- **Exercise goal**: Only the lines from the one containing "# ---- helpers" down to the one containing "return 1 + round(t * FPS)" should be printed, exactly as they stand, ends included.

━━━━━━

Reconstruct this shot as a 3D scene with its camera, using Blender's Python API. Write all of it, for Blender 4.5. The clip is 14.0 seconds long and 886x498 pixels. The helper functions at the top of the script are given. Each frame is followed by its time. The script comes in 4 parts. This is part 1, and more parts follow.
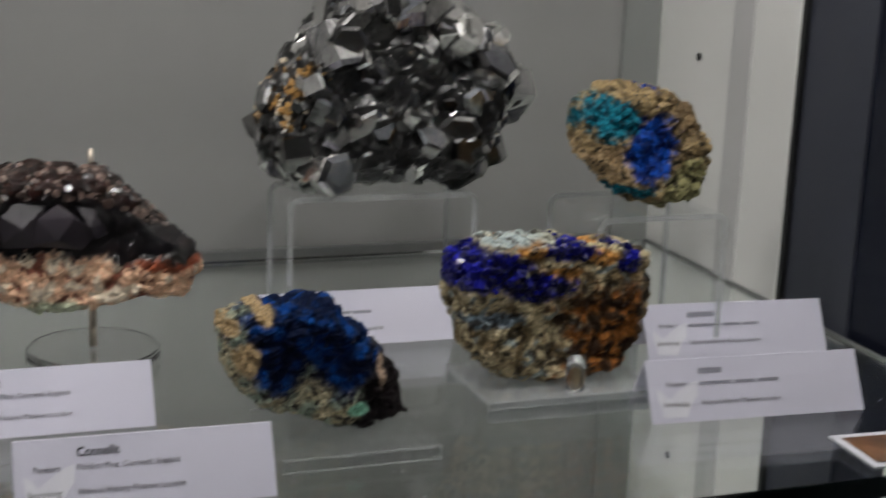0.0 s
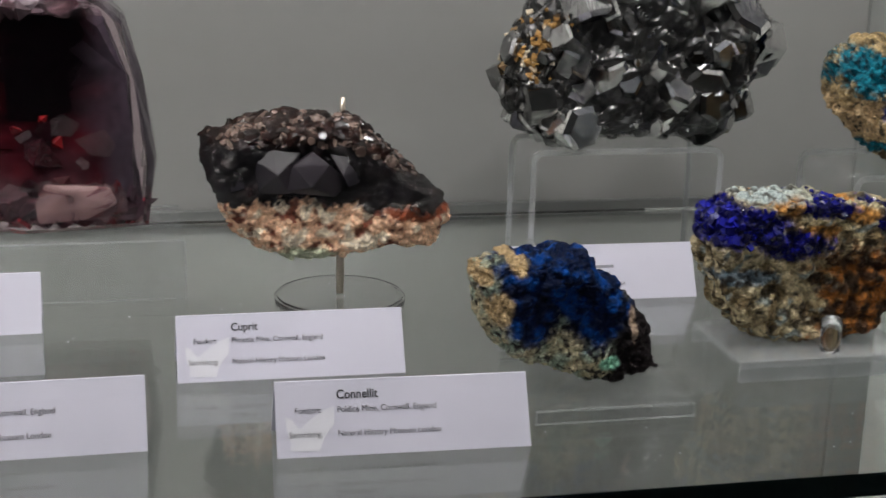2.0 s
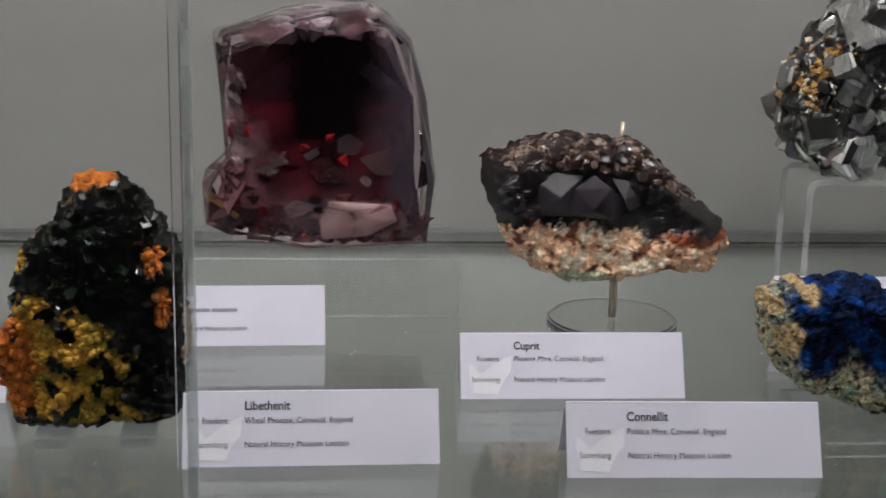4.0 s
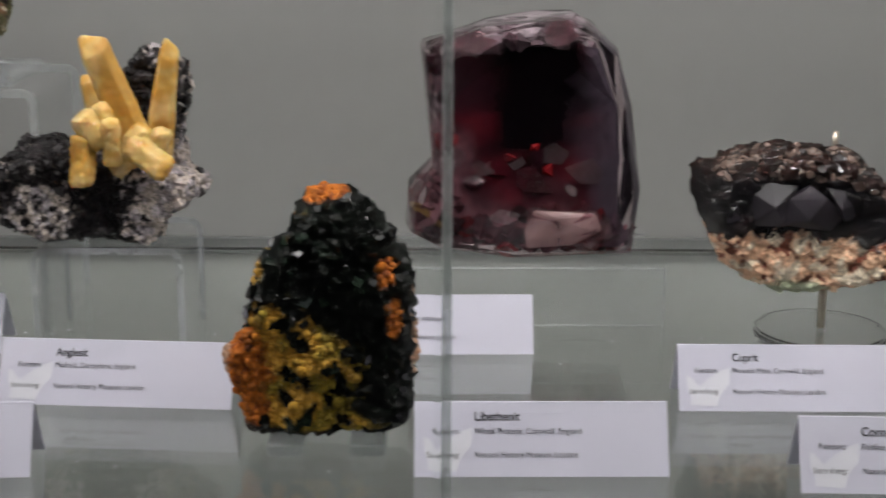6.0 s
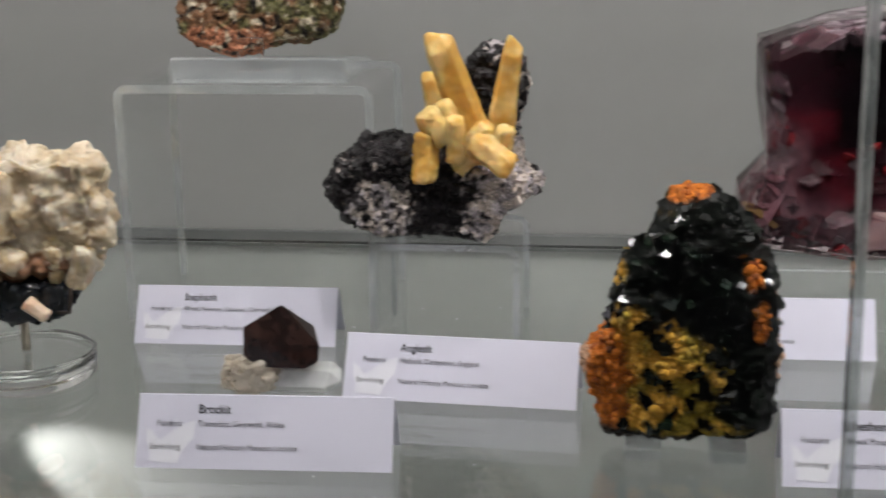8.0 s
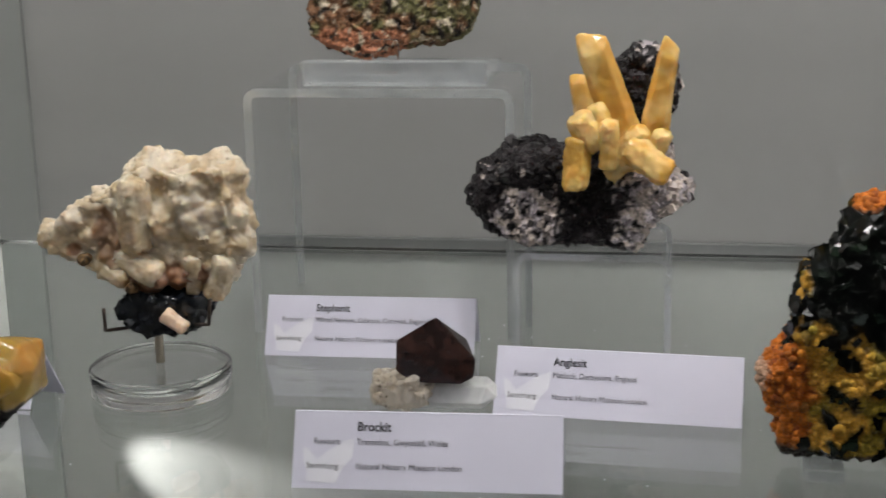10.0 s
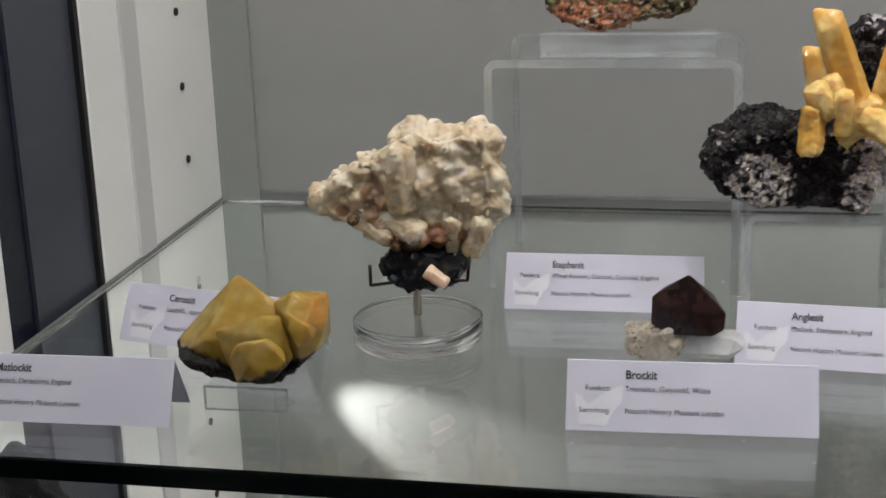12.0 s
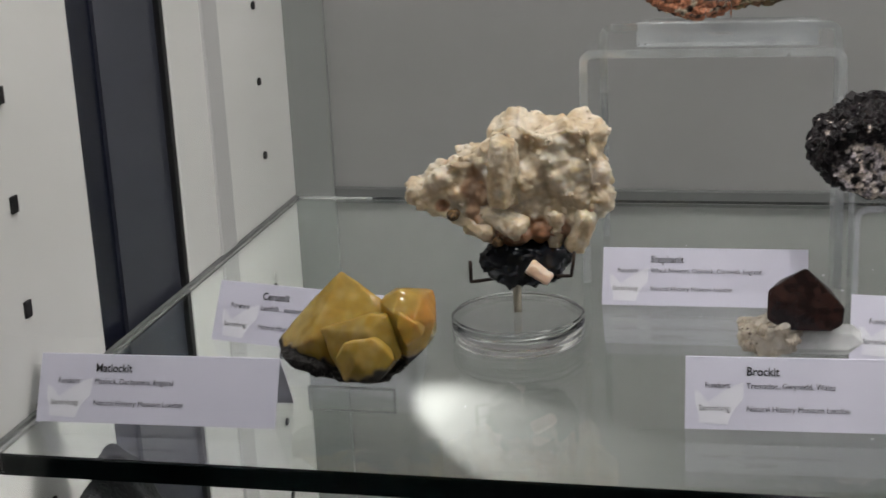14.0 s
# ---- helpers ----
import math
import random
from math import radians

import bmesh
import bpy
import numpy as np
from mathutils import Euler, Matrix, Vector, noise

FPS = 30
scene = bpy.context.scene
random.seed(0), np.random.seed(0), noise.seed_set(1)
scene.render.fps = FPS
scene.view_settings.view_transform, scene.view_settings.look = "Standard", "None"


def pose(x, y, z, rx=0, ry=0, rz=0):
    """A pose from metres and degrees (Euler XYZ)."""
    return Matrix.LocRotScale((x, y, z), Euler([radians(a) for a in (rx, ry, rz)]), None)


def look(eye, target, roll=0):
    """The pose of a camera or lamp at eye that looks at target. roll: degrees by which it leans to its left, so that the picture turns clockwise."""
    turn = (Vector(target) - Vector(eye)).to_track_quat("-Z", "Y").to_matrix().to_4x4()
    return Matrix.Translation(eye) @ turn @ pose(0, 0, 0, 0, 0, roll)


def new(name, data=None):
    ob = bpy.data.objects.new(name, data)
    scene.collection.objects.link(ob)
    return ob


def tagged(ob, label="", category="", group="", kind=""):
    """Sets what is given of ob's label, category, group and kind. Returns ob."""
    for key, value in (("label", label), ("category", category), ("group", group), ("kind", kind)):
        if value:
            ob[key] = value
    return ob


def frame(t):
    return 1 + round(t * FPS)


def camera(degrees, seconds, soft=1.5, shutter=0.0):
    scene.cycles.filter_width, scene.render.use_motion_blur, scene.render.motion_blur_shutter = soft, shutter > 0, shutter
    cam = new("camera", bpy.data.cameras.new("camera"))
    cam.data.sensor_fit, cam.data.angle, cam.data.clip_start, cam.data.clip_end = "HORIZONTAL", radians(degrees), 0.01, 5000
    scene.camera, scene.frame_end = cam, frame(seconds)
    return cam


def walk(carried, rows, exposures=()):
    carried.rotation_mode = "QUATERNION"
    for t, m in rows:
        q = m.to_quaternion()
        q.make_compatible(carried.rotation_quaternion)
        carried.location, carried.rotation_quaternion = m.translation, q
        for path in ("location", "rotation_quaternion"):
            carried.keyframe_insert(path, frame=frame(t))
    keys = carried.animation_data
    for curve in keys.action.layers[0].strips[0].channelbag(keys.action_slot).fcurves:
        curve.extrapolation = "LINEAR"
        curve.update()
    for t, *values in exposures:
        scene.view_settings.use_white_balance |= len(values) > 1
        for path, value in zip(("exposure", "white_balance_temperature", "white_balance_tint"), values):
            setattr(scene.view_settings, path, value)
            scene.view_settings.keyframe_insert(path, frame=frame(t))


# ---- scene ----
cam = camera(33.01, 14.0, soft=1.45, shutter=0.5)
PATH = [
    (0.0, (0.6203, -0.4726, 1.3810), (1.3009, 1.3446, 0.8965), 2.28),
    (0.5, (0.6095, -0.4673, 1.3757), (1.1861, 1.3740, 0.8492), 2.07),
    (1.0, (0.6045, -0.4597, 1.3734), (1.1169, 1.3984, 0.8396), 2.02),
    (1.5, (0.5998, -0.4635, 1.3761), (1.0708, 1.4031, 0.8338), 1.72),
    (2.0, (0.5981, -0.4619, 1.3744), (1.0281, 1.4147, 0.8328), 1.63),
    (2.5, (0.5922, -0.4612, 1.3741), (0.9723, 1.4316, 0.8515), 1.41),
    (3.0, (0.5831, -0.4598, 1.3733), (0.8725, 1.4495, 0.8527), 1.06),
    (3.2, (0.5776, -0.4605, 1.3732), (0.8304, 1.4550, 0.8568), 1.20),
    (5.3, (0.5395, -0.4631, 1.3730), (0.6392, 1.4666, 0.8570), 0.84),
    (5.5, (0.5337, -0.4619, 1.3742), (0.6150, 1.4668, 0.8514), 0.82),
    (6.0, (0.5205, -0.4613, 1.3775), (0.5273, 1.4709, 0.8610), 0.28),
    (6.5, (0.5081, -0.4646, 1.3770), (0.4225, 1.4677, 0.8685), -0.30),
    (7.0, (0.4998, -0.4670, 1.3752), (0.3470, 1.4592, 0.8587), -0.47),
    (7.5, (0.4845, -0.4633, 1.3746), (0.2703, 1.4535, 0.8457), -0.77),
    (8.0, (0.4594, -0.4555, 1.3768), (0.1968, 1.4578, 0.8566), -0.96),
    (8.2, (0.4506, -0.4518, 1.3762), (0.1656, 1.4578, 0.8545), -1.20),
    (10.5, (0.3717, -0.4373, 1.3735), (0.0633, 1.4708, 0.8594), -1.04),
    (11.0, (0.3378, -0.4405, 1.3820), (0.0048, 1.4497, 0.8197), -0.70),
    (11.5, (0.3576, -0.5041, 1.3951), (-0.0427, 1.3708, 0.8255), -1.51),
    (12.0, (0.3441, -0.4962, 1.3922), (-0.0714, 1.3745, 0.8197), -2.07),
    (12.5, (0.3341, -0.4875, 1.3888), (-0.0863, 1.3790, 0.8062), -2.34),
    (13.0, (0.3265, -0.4845, 1.3873), (-0.1012, 1.3802, 0.8044), -2.54),
    (13.5, (0.3154, -0.4850, 1.3883), (-0.1113, 1.3813, 0.8097), -2.74),
    (14.0, (0.3057, -0.4889, 1.3881), (-0.1384, 1.3746, 0.8136), -2.79),
]
walk(cam, [(t, look(eye, target, roll)) for t, eye, target, roll in PATH],
     ((0.0, -0.35), (0.5, -0.12), (2.0, -0.06), (3.0, -0.02), (5.5, -0.18), (6.5, 0.06), (8.0, 0.10), (11.0, -0.02), (12.5, 0.02), (14.0, -0.10)))

# ---- world and lights ----
SHELF = 1.15            # top of the glass shelf
WIDE = 1.090            # inner width of the case
BACK = 0.40             # inner face of the back panel
TOP = 1.78              # underside of the case roof
scene.view_settings.exposure = 0.0
world = bpy.data.worlds.new("world")
scene.world = world
world.use_nodes = True
world.node_tree.nodes["Background"].inputs[0].default_value = (0.75, 0.85, 1.0, 1)
world.node_tree.nodes["Background"].inputs[1].default_value = 0.01


def lamp(name, eye, target, power, size, size_y=None, colour=(1.0, 0.965, 0.95), spread=180):
    data = bpy.data.lights.new(name, "AREA")
    data.energy, data.color, data.size = power, colour, size
    data.spread = radians(spread)
    if size_y:
        data.shape, data.size_y = "RECTANGLE", size_y
    ob = new(name, data)
    ob.matrix_world = look(eye, target)
    return ob


# the row of lamps under the case roof
LAMPS = (0.14, 0.41, 0.69, 0.96)
for lx in LAMPS:
    lamp("spot_lamp", (lx, 0.045, TOP - 0.03), (lx + 0.02, 0.17, SHELF), 1.05, 0.018)
# added spot, fixture unseen, that throws a pool of light on the back panel
beam = bpy.data.lights.new("under_shelf_spot", "SPOT")
beam.energy, beam.color, beam.spot_size, beam.spot_blend, beam.shadow_soft_size = 3.6, (1.0, 0.97, 0.94), radians(33), 0.75, 0.003
new("under_shelf_spot", beam).matrix_world = look((0.010, 0.358, 1.037), (0.130, BACK, 0.978))
# unseen fill: a weak wide strip in the case, a ceiling panel outside
lamp("strip_fill", (WIDE / 2, 0.10, TOP - 0.02), (WIDE / 2, 0.20, SHELF), 0.26, 1.0, 0.04)
lamp("room_fill", (0.5, -1.4, 2.75), (0.5, -1.0, 0), 0.9, 1.6, 0.6, (0.86, 0.9, 1.0))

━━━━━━

- **Finished answer**:
# ---- helpers ----
import math
import random
from math import radians

import bmesh
import bpy
import numpy as np
from mathutils import Euler, Matrix, Vector, noise

FPS = 30
scene = bpy.context.scene
random.seed(0), np.random.seed(0), noise.seed_set(1)
scene.render.fps = FPS
scene.view_settings.view_transform, scene.view_settings.look = "Standard", "None"


def pose(x, y, z, rx=0, ry=0, rz=0):
    """A pose from metres and degrees (Euler XYZ)."""
    return Matrix.LocRotScale((x, y, z), Euler([radians(a) for a in (rx, ry, rz)]), None)


def look(eye, target, roll=0):
    """The pose of a camera or lamp at eye that looks at target. roll: degrees by which it leans to its left, so that the picture turns clockwise."""
    turn = (Vector(target) - Vector(eye)).to_track_quat("-Z", "Y").to_matrix().to_4x4()
    return Matrix.Translation(eye) @ turn @ pose(0, 0, 0, 0, 0, roll)


def new(name, data=None):
    ob = bpy.data.objects.new(name, data)
    scene.collection.objects.link(ob)
    return ob


def tagged(ob, label="", category="", group="", kind=""):
    """Sets what is given of ob's label, category, group and kind. Returns ob."""
    for key, value in (("label", label), ("category", category), ("group", group), ("kind", kind)):
        if value:
            ob[key] = value
    return ob


def frame(t):
    return 1 + round(t * FPS)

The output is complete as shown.